Directions: Exactly the lines between the line containing "carried.location, carried.rotation_quaternion = m.translation, q" and the line containing "for path, value", together with those two lines, are to be output.

Dataset content:
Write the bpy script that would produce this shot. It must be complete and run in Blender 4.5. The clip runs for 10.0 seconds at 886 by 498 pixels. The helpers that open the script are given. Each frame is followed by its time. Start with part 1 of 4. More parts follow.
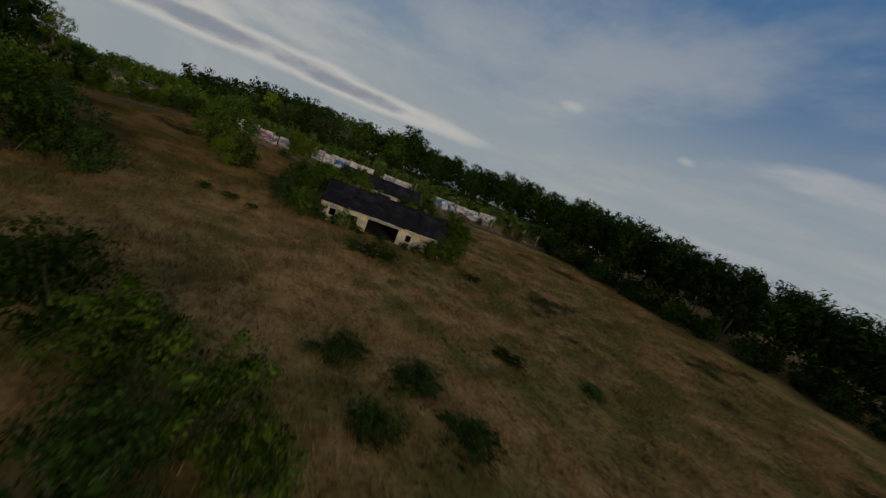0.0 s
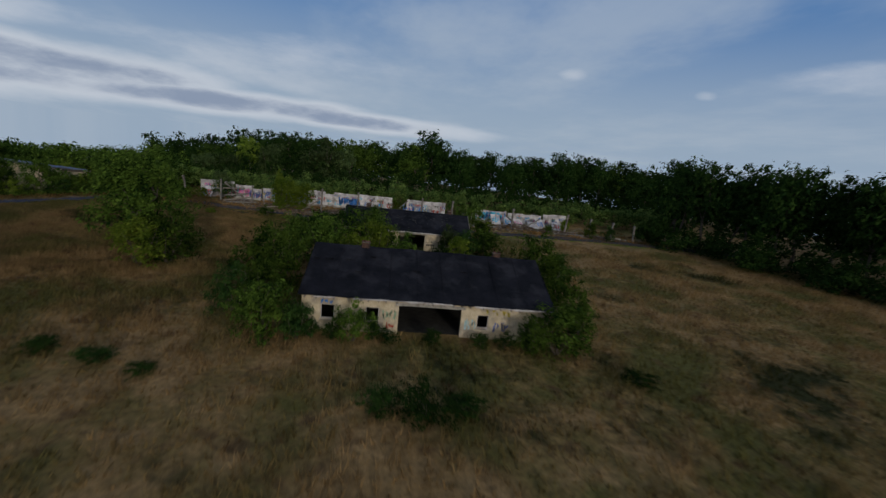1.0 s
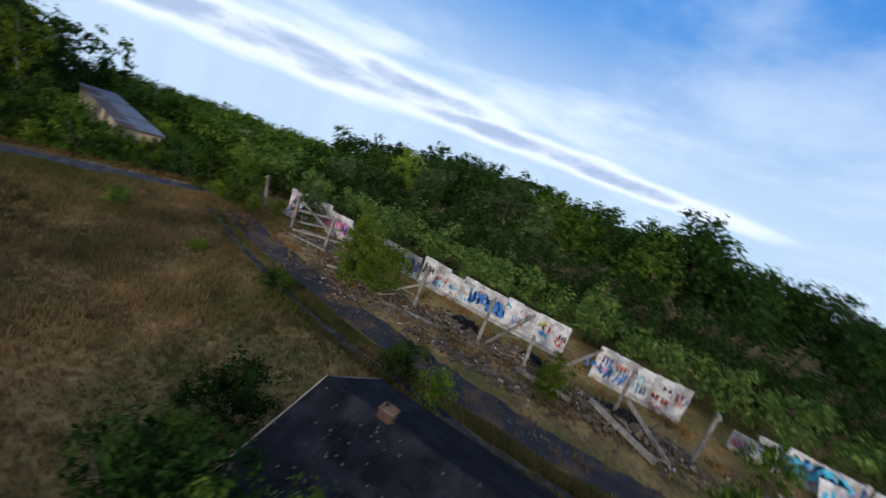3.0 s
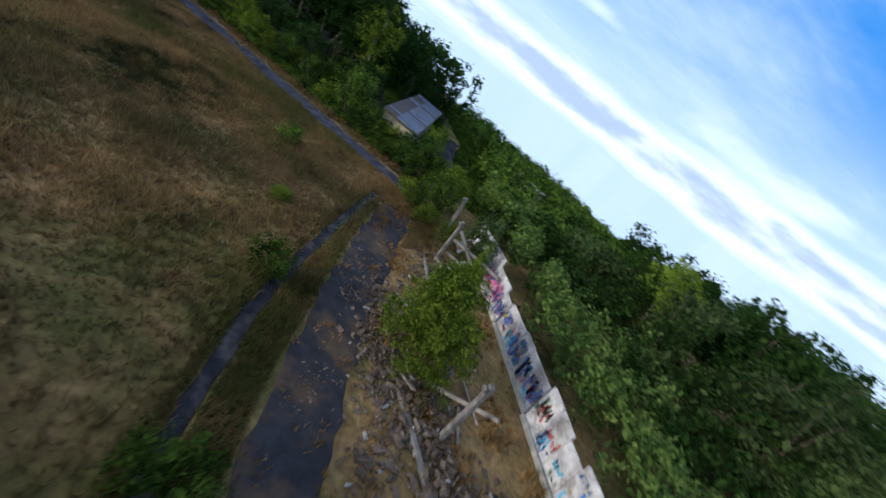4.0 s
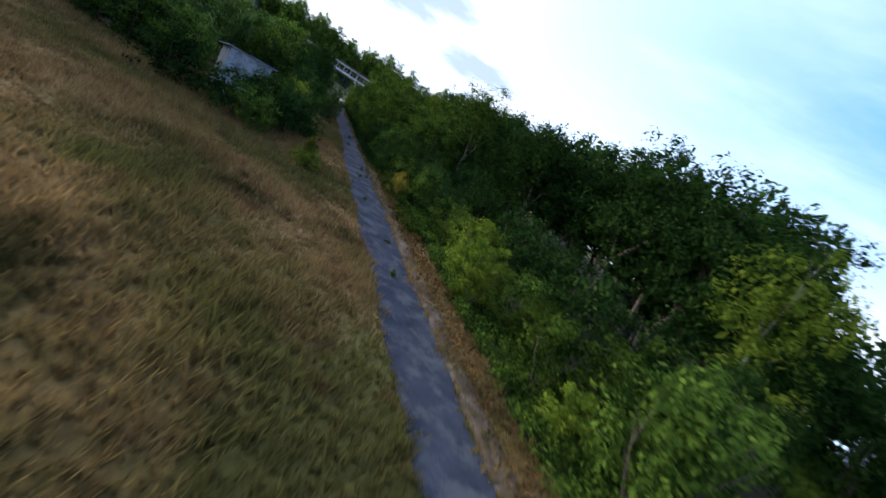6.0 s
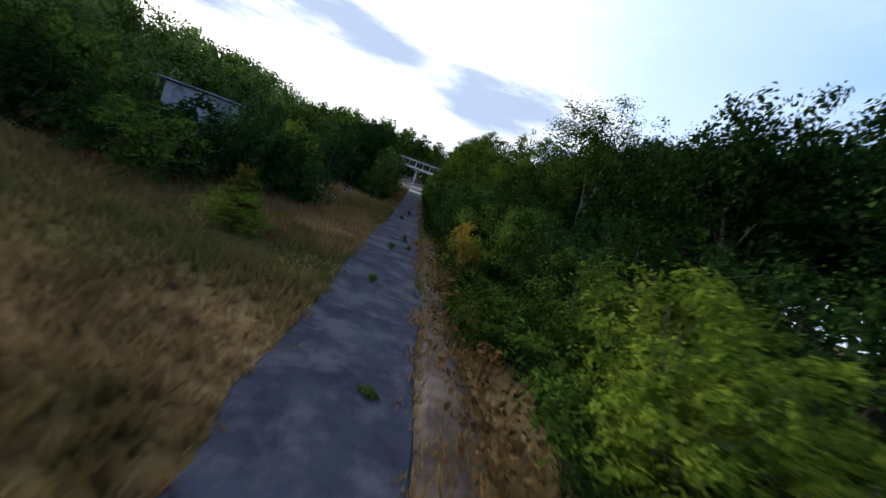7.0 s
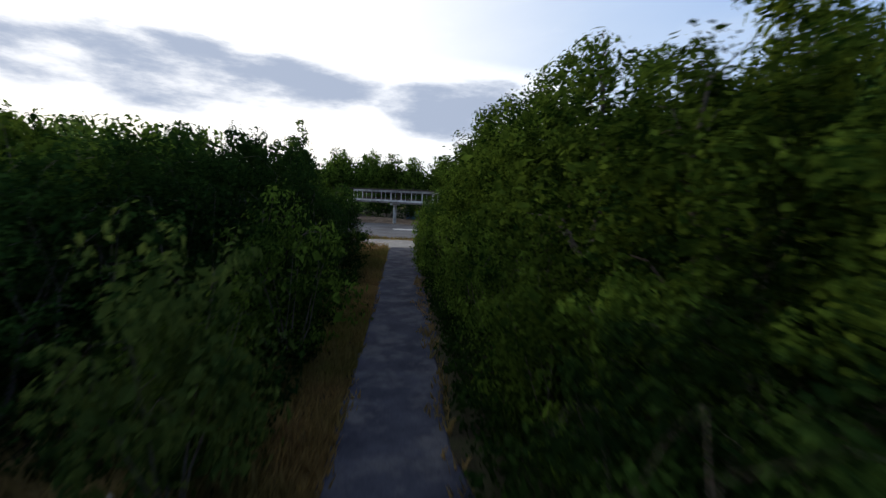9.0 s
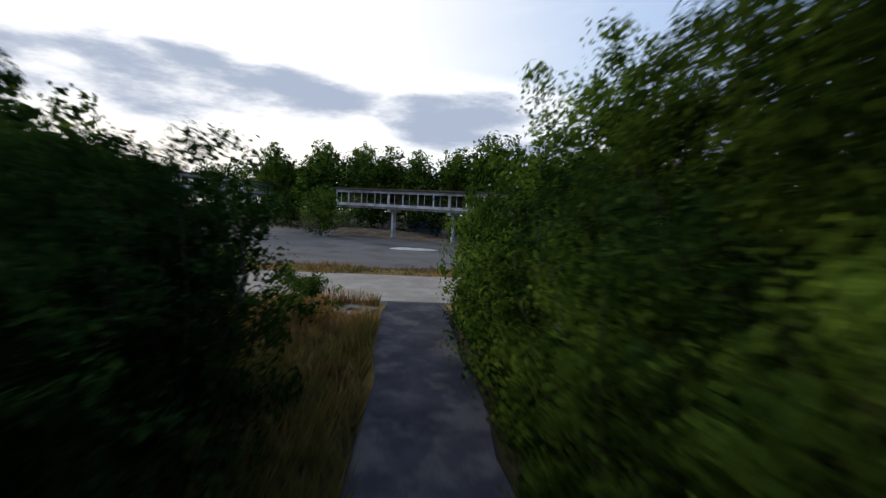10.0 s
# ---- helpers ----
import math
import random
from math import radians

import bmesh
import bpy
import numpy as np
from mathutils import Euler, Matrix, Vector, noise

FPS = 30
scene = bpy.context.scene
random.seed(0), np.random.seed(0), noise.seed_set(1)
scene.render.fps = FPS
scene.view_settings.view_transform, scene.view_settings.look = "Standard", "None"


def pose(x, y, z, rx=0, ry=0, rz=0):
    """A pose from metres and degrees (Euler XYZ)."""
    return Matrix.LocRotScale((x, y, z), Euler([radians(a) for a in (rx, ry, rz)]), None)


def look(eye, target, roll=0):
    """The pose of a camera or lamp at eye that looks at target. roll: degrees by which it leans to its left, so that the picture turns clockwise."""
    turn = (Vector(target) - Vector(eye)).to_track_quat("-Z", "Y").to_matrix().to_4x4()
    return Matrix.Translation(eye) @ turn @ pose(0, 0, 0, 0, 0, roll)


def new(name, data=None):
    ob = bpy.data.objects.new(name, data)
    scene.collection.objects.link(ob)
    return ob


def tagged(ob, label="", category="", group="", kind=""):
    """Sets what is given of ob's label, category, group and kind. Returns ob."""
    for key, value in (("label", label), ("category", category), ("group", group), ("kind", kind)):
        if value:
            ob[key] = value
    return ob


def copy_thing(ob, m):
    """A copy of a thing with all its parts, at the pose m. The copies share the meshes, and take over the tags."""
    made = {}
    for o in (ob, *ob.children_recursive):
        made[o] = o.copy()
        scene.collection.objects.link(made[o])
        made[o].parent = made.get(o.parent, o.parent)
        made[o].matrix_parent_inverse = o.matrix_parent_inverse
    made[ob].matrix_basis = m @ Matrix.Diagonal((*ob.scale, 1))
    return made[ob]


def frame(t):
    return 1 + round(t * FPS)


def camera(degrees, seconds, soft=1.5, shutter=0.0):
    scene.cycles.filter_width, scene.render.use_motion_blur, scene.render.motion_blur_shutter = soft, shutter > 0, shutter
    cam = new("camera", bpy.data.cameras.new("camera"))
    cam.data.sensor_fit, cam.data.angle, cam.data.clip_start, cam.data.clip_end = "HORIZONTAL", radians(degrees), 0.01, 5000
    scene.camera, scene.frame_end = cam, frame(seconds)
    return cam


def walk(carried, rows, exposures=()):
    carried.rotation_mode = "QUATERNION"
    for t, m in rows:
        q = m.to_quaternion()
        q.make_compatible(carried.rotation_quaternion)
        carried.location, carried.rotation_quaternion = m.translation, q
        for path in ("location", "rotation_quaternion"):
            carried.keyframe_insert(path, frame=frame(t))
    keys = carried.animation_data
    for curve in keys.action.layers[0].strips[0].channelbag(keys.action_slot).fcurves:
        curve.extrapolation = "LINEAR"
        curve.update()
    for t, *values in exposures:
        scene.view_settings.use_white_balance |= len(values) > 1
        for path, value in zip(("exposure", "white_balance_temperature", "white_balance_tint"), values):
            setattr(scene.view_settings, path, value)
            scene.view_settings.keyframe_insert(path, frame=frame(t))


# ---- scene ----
cam = camera(89.6, 10.0, soft=1.35, shutter=0.24)

PATH = [
    (0, -3.52, -58.71, 14.02, -11.82, -11.71, 22.14),
    (0.25, -3.25, -50.65, 13.52, -10.52, -11.97, 18.47),
    (0.5, -3.04, -42.89, 13.07, -9.19, -12.15, 14.50),
    (0.75, -2.94, -35.63, 12.69, -7.84, -12.22, 10.18),
    (1, -2.94, -28.62, 12.43, -6.75, -12.27, 6.32),
    (1.25, -3.05, -21.68, 12.29, -6.13, -12.36, 3.68),
    (1.5, -3.27, -15.23, 12.25, -5.71, -12.29, 1.87),
    (1.75, -3.58, -9.63, 12.27, -5.01, -11.88, 0.53),
    (2, -3.66, -4.27, 12.34, -3.14, -11.29, 0.46),
    (2.25, -3.27, 1.47, 12.41, 0.65, -10.77, 2.60),
    (2.5, -2.80, 7.21, 12.47, 6.34, -10.45, 7.33),
    (2.75, -2.25, 12.05, 13.00, 13.75, -11.05, 13.60),
    (3, -1.00, 16.90, 14.20, 22.95, -13.15, 20.60),
    (3.2, 0.40, 21.20, 14.90, 31.55, -15.50, 25.20),
    (3.5, 0.90, 27.70, 15.05, 43.60, -18.20, 31.50),
    (3.75, -0.30, 33.20, 14.55, 54.50, -19.90, 35.60),
    (4, -2.90, 38.00, 13.75, 65.00, -21.20, 38.50),
    (4.3, -7.43, 41.98, 12.86, 75.61, -21.99, 40.52),
    (4.5, -10.93, 43.67, 12.27, 81.07, -22.27, 41.00),
    (4.75, -15.80, 44.97, 11.06, 87.97, -21.70, 40.88),
    (5, -20.78, 45.65, 9.69, 95.08, -20.41, 39.96),
    (5.25, -25.55, 45.70, 8.62, 102.23, -18.49, 38.32),
    (5.5, -30.30, 44.92, 7.87, 109.15, -16.54, 36.55),
    (5.75, -35.24, 43.23, 7.34, 116.00, -14.67, 35.13),
    (6, -40.01, 41.14, 6.97, 122.72, -13.19, 33.53),
    (6.2, -43.44, 39.52, 6.65, 128.17, -12.04, 31.67),
    (6.5, -48.10, 36.85, 5.62, 135.06, -10.57, 27.90),
    (6.75, -51.55, 34.29, 4.49, 139.51, -9.28, 24.21),
    (7, -54.60, 31.44, 3.49, 142.75, -8.20, 20.40),
    (7.3, -57.73, 27.61, 2.91, 145.01, -7.68, 16.17),
    (7.5, -59.51, 24.85, 3.06, 145.61, -7.66, 13.79),
    (7.75, -61.54, 21.47, 3.30, 145.44, -7.55, 11.65),
    (8, -63.53, 18.03, 3.47, 144.74, -7.25, 9.35),
    (8.25, -65.56, 14.40, 3.58, 143.79, -6.76, 6.56),
    (8.5, -67.47, 10.94, 3.80, 143.01, -6.42, 4.17),
    (8.75, -69.14, 7.87, 4.25, 143.00, -6.36, 2.97),
    (9, -70.97, 4.59, 4.74, 143.15, -6.40, 2.74),
    (9.25, -73.35, 0.45, 5.03, 143.15, -6.44, 2.95),
    (9.5, -76.21, -4.47, 4.99, 143.01, -6.24, 3.34),
    (9.75, -79.37, -9.90, 4.58, 142.93, -5.76, 3.34),
    (10, -82.67, -15.58, 3.96, 142.89, -5.13, 3.06),
]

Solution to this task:
        carried.location, carried.rotation_quaternion = m.translation, q
        for path in ("location", "rotation_quaternion"):
            carried.keyframe_insert(path, frame=frame(t))
    keys = carried.animation_data
    for curve in keys.action.layers[0].strips[0].channelbag(keys.action_slot).fcurves:
        curve.extrapolation = "LINEAR"
        curve.update()
    for t, *values in exposures:
        scene.view_settings.use_white_balance |= len(values) > 1
        for path, value in zip(("exposure", "white_balance_temperature", "white_balance_tint"), values):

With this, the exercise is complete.